• Task details:
Identify the lines that contain the word "parts", then copy them.

>> START

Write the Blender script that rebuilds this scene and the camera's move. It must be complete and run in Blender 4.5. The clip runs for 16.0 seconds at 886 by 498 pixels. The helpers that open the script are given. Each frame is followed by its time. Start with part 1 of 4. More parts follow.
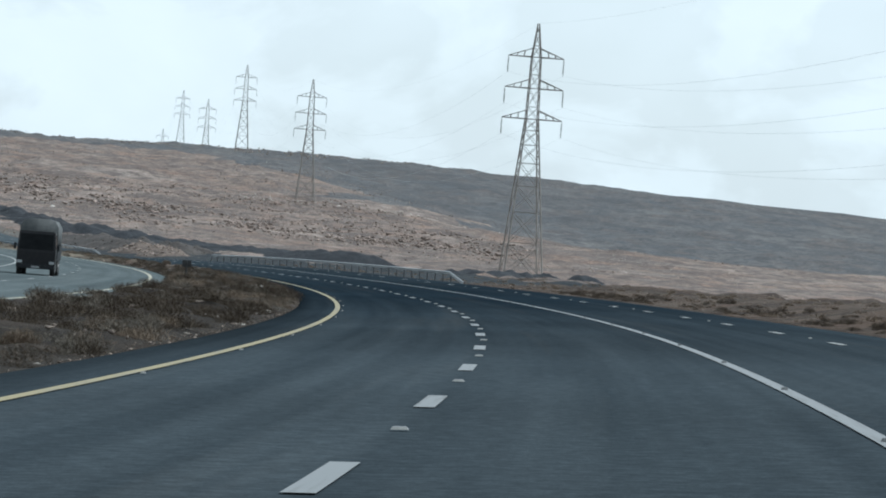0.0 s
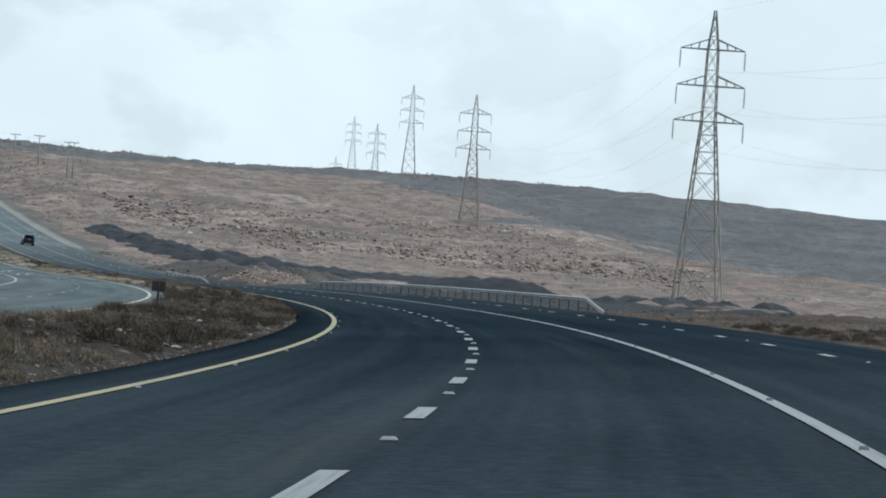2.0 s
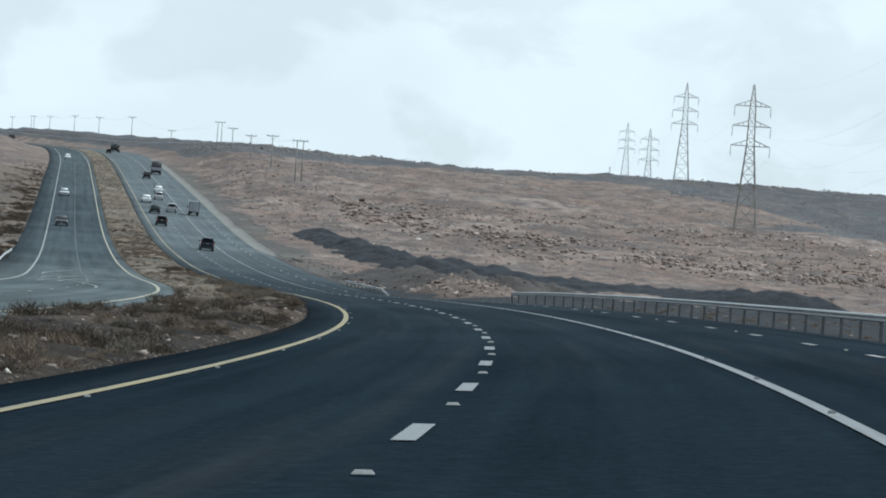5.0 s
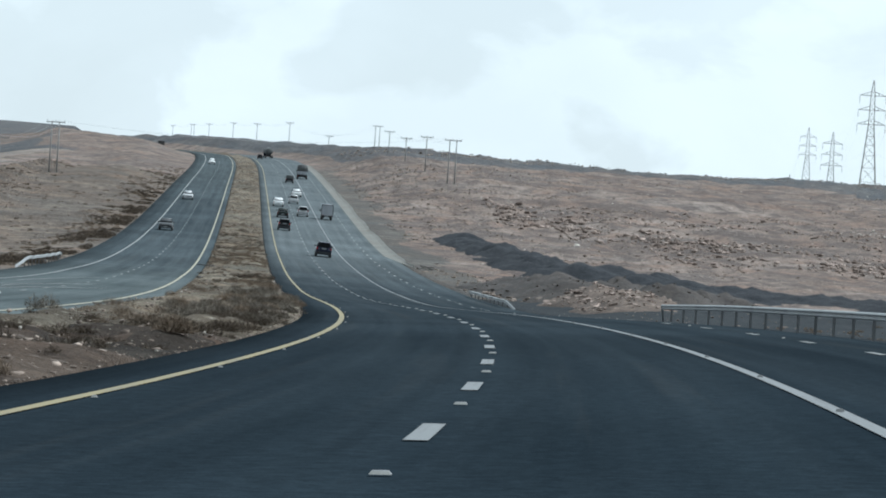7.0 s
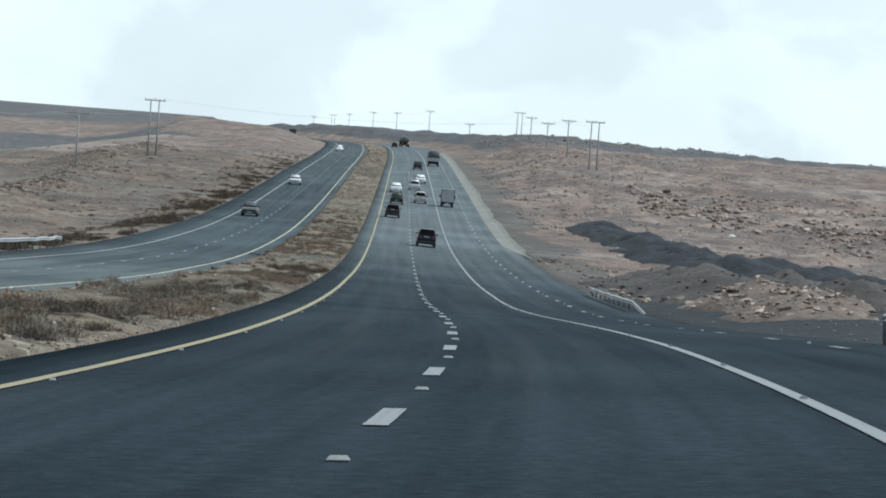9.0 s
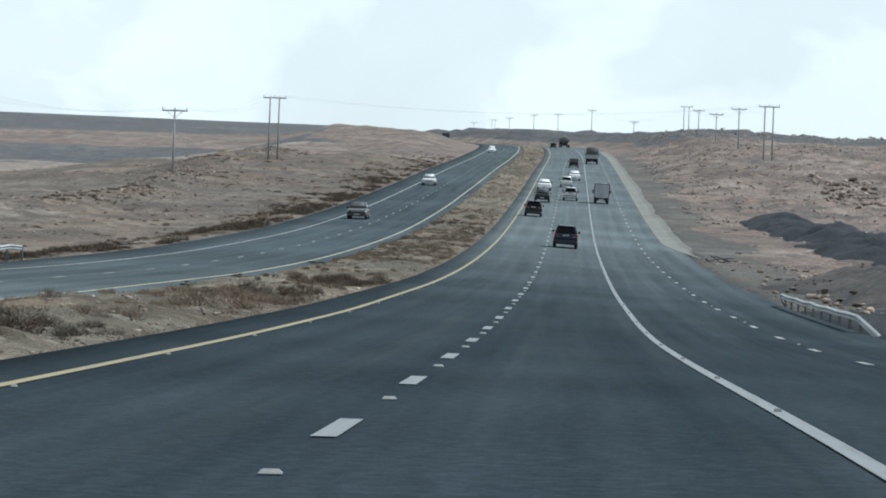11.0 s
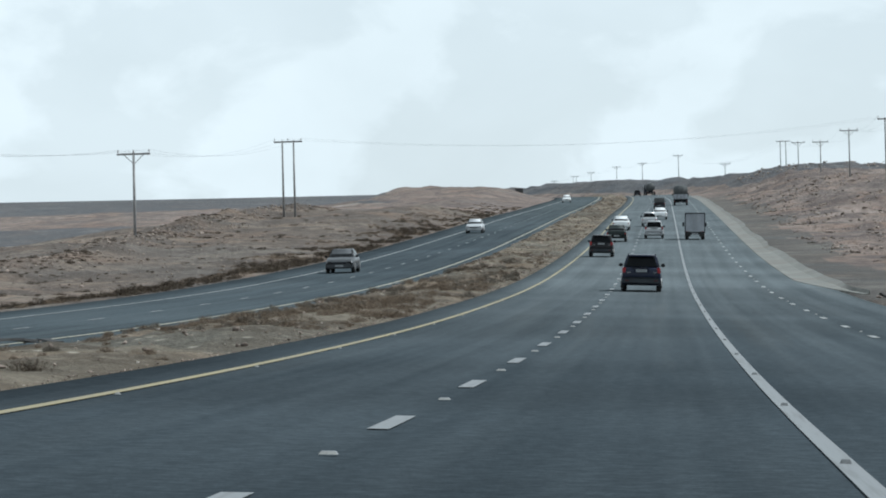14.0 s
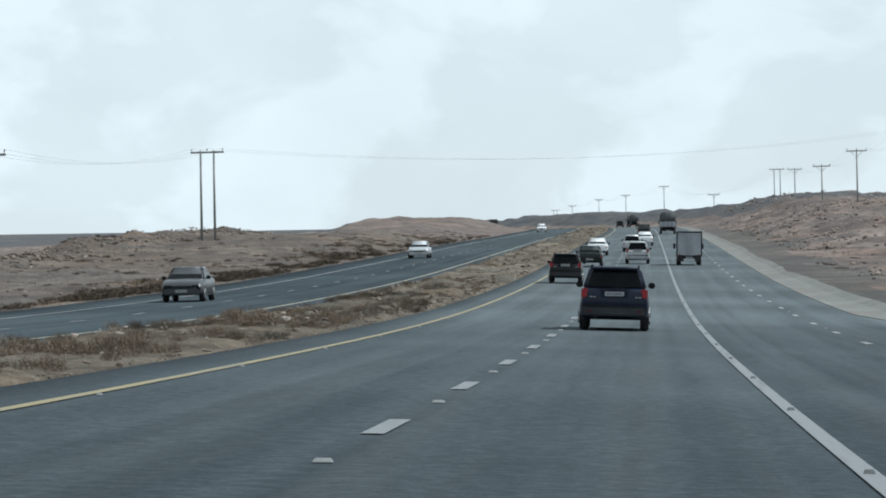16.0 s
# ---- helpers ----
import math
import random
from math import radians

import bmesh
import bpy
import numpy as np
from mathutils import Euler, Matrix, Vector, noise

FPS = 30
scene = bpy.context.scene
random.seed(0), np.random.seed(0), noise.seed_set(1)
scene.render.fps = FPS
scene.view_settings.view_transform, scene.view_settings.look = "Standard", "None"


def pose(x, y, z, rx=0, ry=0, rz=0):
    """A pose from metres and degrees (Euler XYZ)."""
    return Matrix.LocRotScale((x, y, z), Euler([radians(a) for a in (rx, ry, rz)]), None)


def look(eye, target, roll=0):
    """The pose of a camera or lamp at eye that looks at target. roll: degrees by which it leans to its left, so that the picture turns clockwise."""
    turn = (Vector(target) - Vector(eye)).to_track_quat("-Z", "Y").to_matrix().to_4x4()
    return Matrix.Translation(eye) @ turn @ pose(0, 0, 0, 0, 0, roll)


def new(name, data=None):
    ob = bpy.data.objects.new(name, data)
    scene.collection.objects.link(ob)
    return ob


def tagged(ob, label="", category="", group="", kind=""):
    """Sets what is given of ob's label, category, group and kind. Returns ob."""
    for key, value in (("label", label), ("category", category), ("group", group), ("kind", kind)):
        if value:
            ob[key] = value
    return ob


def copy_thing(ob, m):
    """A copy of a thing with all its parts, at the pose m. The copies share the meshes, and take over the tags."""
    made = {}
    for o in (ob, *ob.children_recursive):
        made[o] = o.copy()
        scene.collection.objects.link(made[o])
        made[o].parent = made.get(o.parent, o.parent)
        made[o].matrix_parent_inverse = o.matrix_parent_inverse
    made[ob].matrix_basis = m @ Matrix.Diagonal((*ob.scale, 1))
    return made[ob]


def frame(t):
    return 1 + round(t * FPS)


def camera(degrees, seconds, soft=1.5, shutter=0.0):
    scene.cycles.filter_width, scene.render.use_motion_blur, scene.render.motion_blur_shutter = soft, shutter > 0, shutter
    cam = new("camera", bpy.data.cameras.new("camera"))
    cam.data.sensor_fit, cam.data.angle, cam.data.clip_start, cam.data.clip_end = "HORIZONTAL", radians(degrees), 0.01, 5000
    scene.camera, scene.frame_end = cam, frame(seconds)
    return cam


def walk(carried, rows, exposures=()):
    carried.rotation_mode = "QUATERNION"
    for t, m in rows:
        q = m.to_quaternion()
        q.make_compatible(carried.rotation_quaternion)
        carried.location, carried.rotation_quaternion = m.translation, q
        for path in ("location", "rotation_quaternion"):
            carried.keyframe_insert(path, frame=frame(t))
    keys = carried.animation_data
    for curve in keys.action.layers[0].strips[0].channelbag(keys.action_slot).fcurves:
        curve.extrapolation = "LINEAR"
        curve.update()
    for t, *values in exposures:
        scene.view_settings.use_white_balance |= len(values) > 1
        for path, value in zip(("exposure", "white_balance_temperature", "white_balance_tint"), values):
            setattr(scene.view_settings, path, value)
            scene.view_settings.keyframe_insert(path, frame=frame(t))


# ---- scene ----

# ---------------------------------------------------------------- camera
cam = camera(15.35, 16.0, soft=1.9, shutter=0.0)
# seconds, place, heading to the left of +y, tilt upwards, lean to the left
PATH = [
    (0.0, 1.70, 2.00, 1.184, 4.170, 0.305, 4.28),
    (0.5, 1.59, 16.85, 1.145, 4.928, 0.441, 4.06),
    (1.0, 1.27, 31.72, 1.111, 5.753, 0.534, 4.36),
    (1.5, 0.75, 46.60, 1.082, 6.571, 0.516, 4.43),
    (2.0, 0.01, 61.48, 1.058, 7.444, 0.614, 3.85),
    (2.5, -1.00, 76.37, 1.034, 8.289, 0.750, 3.89),
    (3.0, -2.22, 91.26, 1.009, 9.164, 0.773, 3.92),
    (3.5, -3.66, 106.15, 0.986, 9.957, 0.556, 4.22),
    (4.0, -5.31, 121.04, 0.975, 10.800, 0.483, 3.86),
    (4.5, -7.22, 135.90, 0.954, 11.594, 0.525, 3.94),
    (5.0, -9.33, 150.75, 0.946, 12.380, 0.568, 4.02),
    (5.5, -11.65, 165.58, 0.940, 13.169, 0.590, 4.10),
    (6.0, -14.18, 180.39, 0.934, 13.967, 0.611, 4.18),
    (6.5, -16.88, 195.18, 0.931, 14.767, 0.599, 4.07),
    (7.0, -19.79, 209.94, 0.929, 15.488, 0.577, 3.91),
    (7.5, -22.91, 224.67, 0.940, 16.150, 0.397, 4.15),
    (8.0, -26.24, 239.36, 0.932, 16.811, 0.326, 4.35),
    (8.5, -29.75, 254.04, 0.943, 17.518, 0.372, 3.93),
    (9.0, -33.47, 268.68, 0.951, 18.163, 0.333, 4.05),
    (9.5, -37.37, 283.31, 0.964, 18.853, 0.291, 3.82),
    (10.0, -41.49, 297.90, 0.951, 19.586, 0.293, 3.50),
    (10.5, -45.81, 312.46, 0.937, 20.409, 0.329, 2.83),
    (11.0, -50.34, 326.98, 0.911, 21.187, 0.349, 2.17),
    (11.5, -55.06, 341.47, 0.855, 21.772, 0.336, 1.50),
    (12.0, -59.90, 355.93, 0.783, 22.127, 0.374, 0.84),
    (12.5, -64.72, 370.41, 0.708, 22.234, 0.443, 0.17),
    (13.0, -69.55, 384.88, 0.663, 22.428, 0.553, -0.80),
    (13.5, -74.51, 399.33, 0.688, 22.697, 1.033, -1.51),
    (14.0, -79.45, 413.79, 0.815, 22.830, 1.591, -1.39),
    (14.5, -84.48, 428.23, 0.943, 22.805, 1.686, -1.53),
    (15.0, -89.51, 442.68, 1.119, 22.819, 1.818, -1.40),
    (15.5, -94.51, 457.15, 1.340, 22.656, 2.015, -0.85),
    (16.0, -99.52, 471.62, 1.616, 22.536, 2.250, -1.14),
]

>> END

• Task solution:
Write the Blender script that rebuilds this scene and the camera's move. It must be complete and run in Blender 4.5. The clip runs for 16.0 seconds at 886 by 498 pixels. The helpers that open the script are given. Each frame is followed by its time. Start with part 1 of 4. More parts follow.
    """A copy of a thing with all its parts, at the pose m. The copies share the meshes, and take over the tags."""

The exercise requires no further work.